Sedikit sekali informasi penulis dapat yang menerangkan tentang masa kecilnya. Namun yang jelas, dia lahir sebagai yatim. Bapaknya meninggal dunia saat usianya masih kecil. Sepeninggal bapaknya, tanggungjawab pendidikan diserahkan pada Abu al-Qosim al-Yamany. Ketika beranjak dewasa, Al-Qusyairy melangkahkan kaki meninggalkan tanah kelahiran menuju Naisabur, yang saat itu menjadi Ibukota Khurasan. Pada awalnya, kepergiannya ke Naisabur untuk mempelajari matematika. Hal ini dilakukan karena Al-Qusyairy merasa terpanggil menyaksikan penderitaan masyarakatnya, yang dibebani biaya pajak tinggi oleh penguasa saat itu. Dengan mempelajari matematika, ia berharap, dapat menjadi petugas penarik pajak dan meringankan kesulitan masyarakat saat itu.

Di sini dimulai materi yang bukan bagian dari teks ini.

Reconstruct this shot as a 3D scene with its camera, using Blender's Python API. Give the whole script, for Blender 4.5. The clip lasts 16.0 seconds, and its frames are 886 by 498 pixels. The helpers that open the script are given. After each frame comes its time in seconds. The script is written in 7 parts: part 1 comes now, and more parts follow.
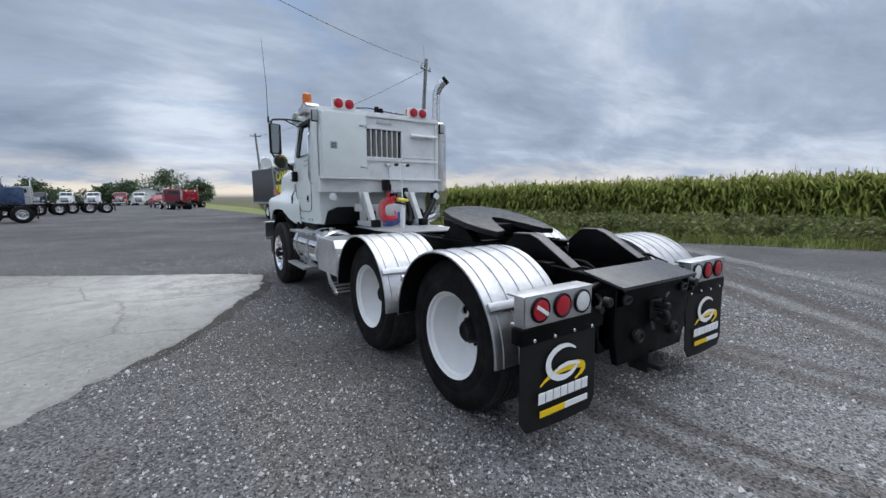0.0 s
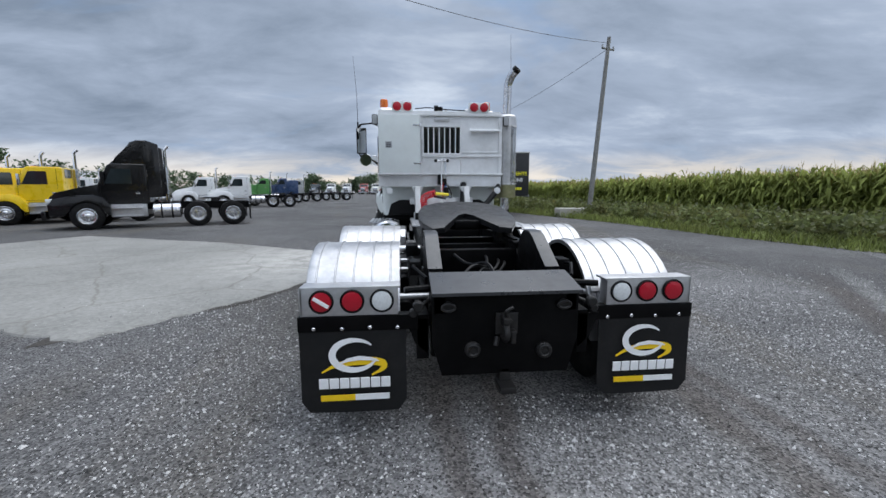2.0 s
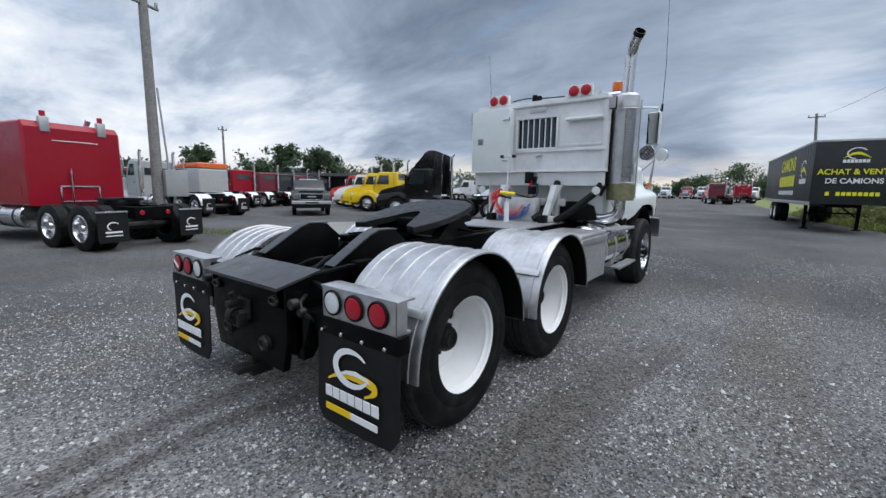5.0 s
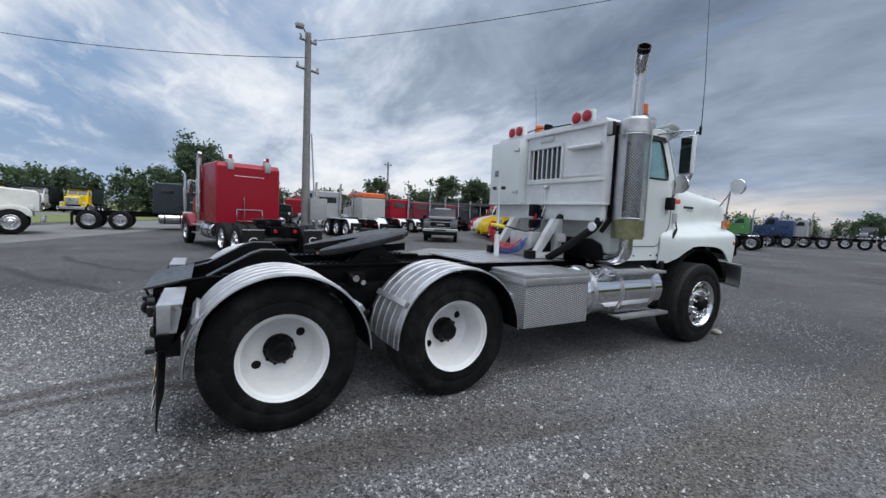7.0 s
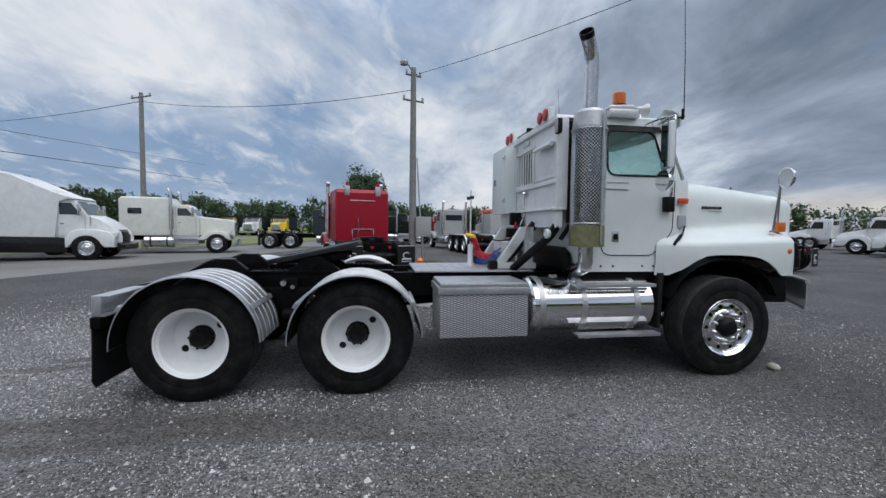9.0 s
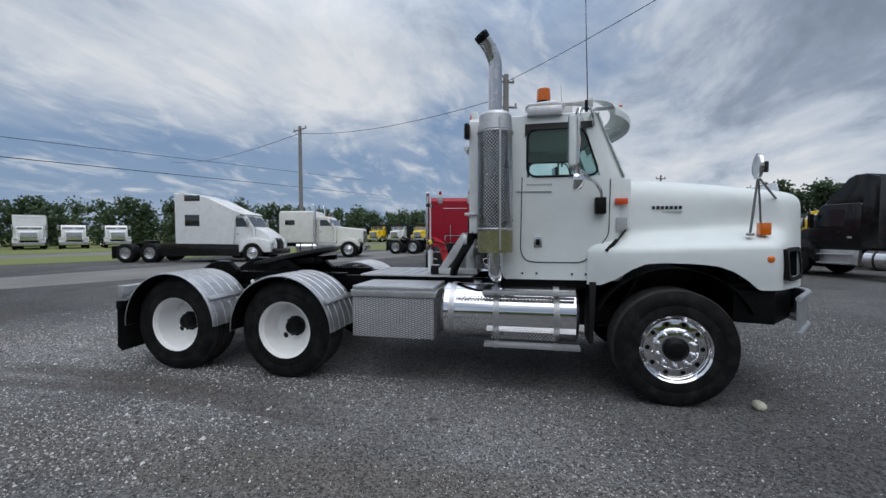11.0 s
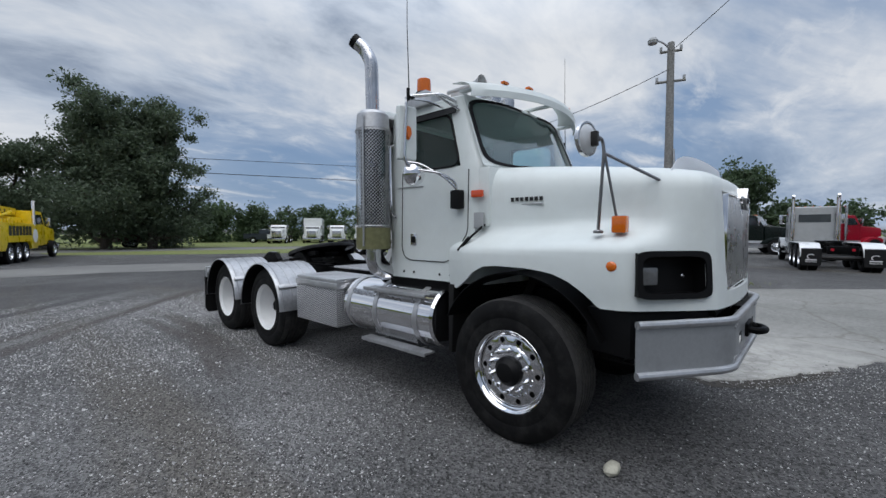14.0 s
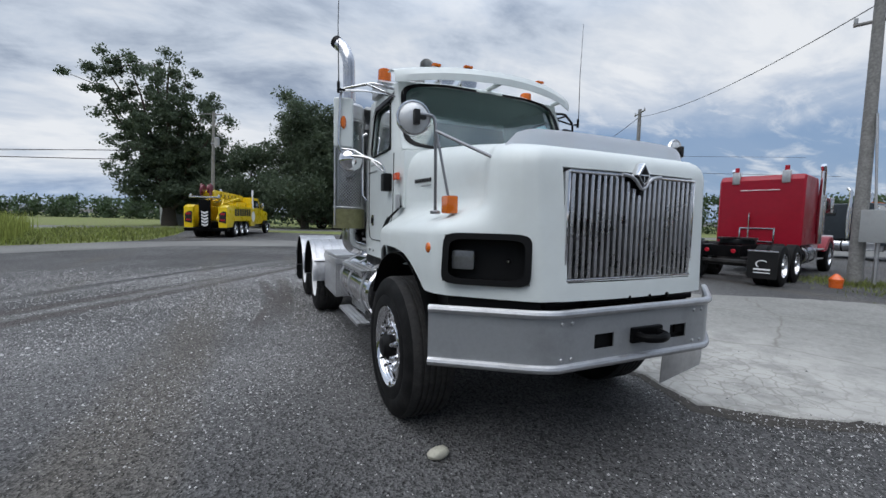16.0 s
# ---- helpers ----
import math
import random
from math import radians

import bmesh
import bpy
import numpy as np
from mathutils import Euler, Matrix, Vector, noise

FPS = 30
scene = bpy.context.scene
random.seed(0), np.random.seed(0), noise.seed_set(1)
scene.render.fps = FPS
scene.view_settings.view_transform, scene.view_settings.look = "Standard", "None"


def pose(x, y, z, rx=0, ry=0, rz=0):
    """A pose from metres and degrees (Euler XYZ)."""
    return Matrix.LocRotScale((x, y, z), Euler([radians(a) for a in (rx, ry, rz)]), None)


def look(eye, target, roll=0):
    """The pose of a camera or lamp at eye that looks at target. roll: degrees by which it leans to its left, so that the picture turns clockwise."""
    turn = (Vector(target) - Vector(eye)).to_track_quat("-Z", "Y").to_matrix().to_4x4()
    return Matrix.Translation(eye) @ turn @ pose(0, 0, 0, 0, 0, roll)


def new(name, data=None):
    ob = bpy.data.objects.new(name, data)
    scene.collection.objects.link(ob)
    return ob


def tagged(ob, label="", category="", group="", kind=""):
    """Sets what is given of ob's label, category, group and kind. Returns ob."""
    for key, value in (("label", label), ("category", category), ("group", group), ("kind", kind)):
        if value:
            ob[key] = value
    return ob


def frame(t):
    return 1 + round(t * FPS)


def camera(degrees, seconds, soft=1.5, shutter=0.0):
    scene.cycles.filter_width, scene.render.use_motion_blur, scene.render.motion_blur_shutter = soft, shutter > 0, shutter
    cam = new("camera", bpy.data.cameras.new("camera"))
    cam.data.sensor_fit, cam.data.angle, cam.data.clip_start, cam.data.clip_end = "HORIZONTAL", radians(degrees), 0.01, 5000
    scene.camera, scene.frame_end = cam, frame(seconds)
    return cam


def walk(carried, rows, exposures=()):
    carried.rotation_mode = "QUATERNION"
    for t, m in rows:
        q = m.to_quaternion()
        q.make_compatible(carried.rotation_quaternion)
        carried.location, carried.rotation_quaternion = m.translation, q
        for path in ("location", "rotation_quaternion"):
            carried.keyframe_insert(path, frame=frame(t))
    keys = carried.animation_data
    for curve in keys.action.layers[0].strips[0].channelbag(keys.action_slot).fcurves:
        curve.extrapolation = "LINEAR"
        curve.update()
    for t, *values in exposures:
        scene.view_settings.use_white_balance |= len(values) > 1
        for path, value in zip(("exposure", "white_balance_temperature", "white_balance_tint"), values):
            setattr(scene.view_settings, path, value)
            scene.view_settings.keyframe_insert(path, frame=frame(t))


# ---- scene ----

Naisabur merupakan kota yang menyimpan peluang besar untuk perkembangan berbagai macam disiplin ilmu, karena banyak kaum intelektual yang hidup disana. Di kota inilah, untuk pertama kalinya Al-Qusyairy bertemu bertemu Sheikh Abu ‘Ali Hasan ibn ‘Ali an-Naisabury, yang lebih dikenal dengan panggilan Ad-Daqqaq. Pertemuan itu menyisakan kekaguman Al-Qusyairy pada peryataan-pernyataan Ad-Daqqaq. Perlahan, keinginannya mempelajari matermatika pun hilang. Ia pun memilih jalan tarekat dengan belajar dari Ad-Daqqaq. Berawal dari sinilah, Al-Qusyairy mengenal Tasawuf. Al-Daqqaq merupakan guru pertama Al-Qusyairy dalam bidang Tasawuf. Dari ia pula Al-Qusyairy mempelajari banyak hal, tidak hanya terbatas Tasawuf, tetapi juga ilmu-ilmu keislaman yang lain. Al-Qusyairy mampu memahami dengan baik semua pengetahuan yang diajarkan gurunya. Dari sinilah Ad-Daqqaq menyadari kemampuan intelektual Al-Qusyairy. Mungkin, hal ini menjadi salah satu faktor yang mendorong inisiatif Ad-Daqqaq untuk menikahkan putrinya, Fatimah dengan Al-Qusyairy.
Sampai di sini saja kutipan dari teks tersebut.